Monday, August 10, 2015

An Abundance of Katherines: Tasty Soft Serve Ice Cream

It happened at Costco.

I hadn't had breakfast, but I had been eating from the buffet of free samples throughout the store. My blood sugar started to drop and I started making poor decisions, such as picking up a Value Pack of Häagen-Dasz ice cream bars.

It was while I was in my low blood-sugar stupor that I passed the giant pile-o-books near the sweat pants and chocolate bars.

Because this was Costco, the books were all sold in shrink-wrapped Value Packs. On one side of the table there were shrink-wrapped series: Game of Thrones, 50 Shades of Shit, Twilight, Hunger Games; on the other side of the table were books shrink-wrapped by author: John Grisham, Michael Crichton, Dan Brown, John Green.

When I saw the John Green collection I thought, "Hey.. Doesn't everyone love John Green? I wonder why. Wasn't An Abundance of Katherines banned or something? Maybe I should read his stuff." I decided to pick it up, along with a Value Pack of Kinder Bueno Bars so I'd have something to snack on on my way home.

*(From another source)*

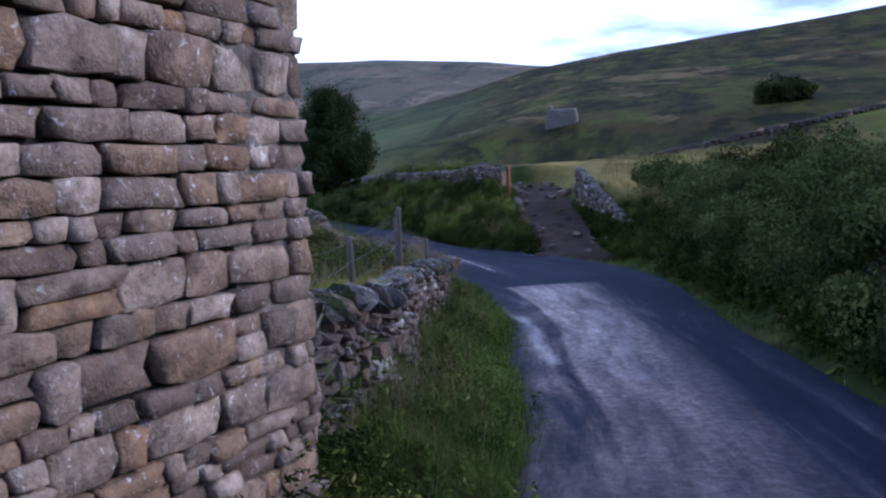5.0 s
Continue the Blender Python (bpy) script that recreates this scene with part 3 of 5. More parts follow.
def build_road():
    lanes, fine = np.linspace(-1, 1, 61), 3
    u = np.linspace(0, len(MID) - 1, (len(MID) - 1) * fine + 1)
    i = np.arange(len(MID))
    mid, side = (np.stack([np.interp(u, i, q[:, c]) for c in (0, 1)], 1) for q in (MID, SIDE))
    half, level, along = (np.interp(u, i, q) for q in (HALF, ROAD_Z, ALONG))
    ragged = np.ones((len(u), len(lanes)))
    for c in (0, -1):
        ragged[:, c] = [1 + 0.035 * noise.noise((s * 0.9, c * 3.0, 0.0)) + 0.02 * noise.noise((s * 4.0, c * 3.0, 0.0)) for s in along]
    off = half[:, None] * lanes[None] * ragged
    xy = mid[:, None] + side[:, None] * off[..., None]
    z = level[:, None] + 0.05 * (1 - lanes[None] ** 2) - 0.02 * (np.abs(lanes[None]) > 0.99)
    n = len(lanes)
    k = np.arange(len(u) * n).reshape(-1, n)
    faces = np.stack([k[:-1, :-1], k[:-1, 1:], k[1:, 1:], k[1:, :-1]], -1).reshape(-1, 4)
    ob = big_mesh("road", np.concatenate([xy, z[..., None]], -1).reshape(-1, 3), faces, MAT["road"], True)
    uv = np.stack(np.broadcast_arrays(lanes[None], along[:, None]), -1).reshape(-1, 2).astype(np.float32)
    layer = ob.data.uv_layers.new(name="lane")
    layer.data.foreach_set("uv", uv[faces.ravel()].ravel())
    for name, lines in (("wet", WATER), ("film", FILM), ("wear_glare", WEAR_GLARE)):
        ob.data.attributes.new(name, "FLOAT", "POINT").data.foreach_set("value", near_lines(xy.reshape(-1, 2), lines).astype(np.float32))
    return tagged(ob, "narrow wet blue-grey asphalt lane with worn pale streaks and painted sheen", "road", kind="structure")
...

Once I got home and ate something other than a Kinder Bueno bar, I started feeling buyer's remorse. I started wondering who I could gift The Fault in Our Stars to; I really did not feel like reading that book. I was going to read An Abundance of Katherines only because it had been banned, but I had no intention of reading the other two books: Paper Towns and Looking for Alaska (though I did in the end, but that's a different blog post).

Anyways: the book.

It wasn't bad.

I wouldn't say it was the world's best book, or even one of the better books I've ever read, but it was OK.

The plot is that this guy Colin is some kind of genius, but he shows promise without making good on it. He's apparently been dumped by 19 Katherines (hence the title of the book) and is now trying to crack some bizarre mathematical Katherine-heart-winning code to win Katherine #19's heart back. Of course we all know that that isn't going to happen. Some contrivance does happen to get him to go on a road trip and then meet a girl who's boyfriend's name just so happens to also be Colin. The girl is more or less a Manic Pixie Dream Girl with some extra personality and depth of character, and things go on as you'd expect these things to go because this book has all the depth of a shallow wading pool.

Now, that said, it's a pretty cute book. The writing is well-done; it's funny; it's fun. Because it's well-written and the characters are well-developed, you get fairly involved with them, and you start to care for them as deeply as you will ever care for somewhat shallow teen protagonists.

There really is no twist to this book. It's a straight up road-trip-come-romance. There's no deep meaning, no metaphors for anything, and no insights into the human condition. It's basically the equivalent of good quality chocolate-vanilla-swirl soft serve. How this book managed to get banned is entirely beyond me.